The first truck Gilles and Chantal purchased was a 2003 Peterbilt with plans to grow a small fleet. They put a driver in their second truck. Operating with two trucks and two trailers for two years really helped the Robichaud’s put their business goals into perspective. Desiring more time to focus on the job and their relationship, they agreed to settle with one truck and less hassle, opening more free-time for leisure. Three years ago, Chantal decided to join Gilles fulltime as they travel 10 months out of the year. Currently hauling general freight over the road in a 2008 389 Peterbilt, this green and beige beauty operates as their working-show truck, with its share of accolades to boot. When their work schedule permits, they compete in truck shows across the country; having received several awards, such as: Best Tractor, Best Truck and Trailer and Best Interior.

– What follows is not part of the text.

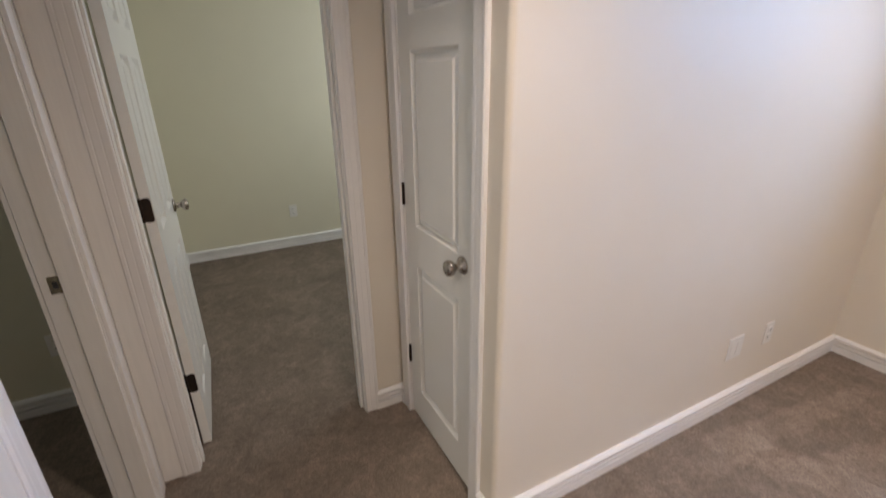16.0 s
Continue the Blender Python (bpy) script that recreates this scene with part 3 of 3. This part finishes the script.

They also enjoy visiting bed and breakfast establishments located in different states throughout the western region, preferably places that accommodate truck parking and offer a country setting.

Chantal’s uncle, Lee Marlow is the accredited songwriter for the ballad titled, Simple Way of Life, based on his parents’ way of living. Chantal and Gilles also embrace the lyrics as exhibited through design on the back of their bunk. They live together, work together, travel together and have created a life on the road that, like the song, best represents them. Simple, yet full. We could all benefit from a note or two from this couple.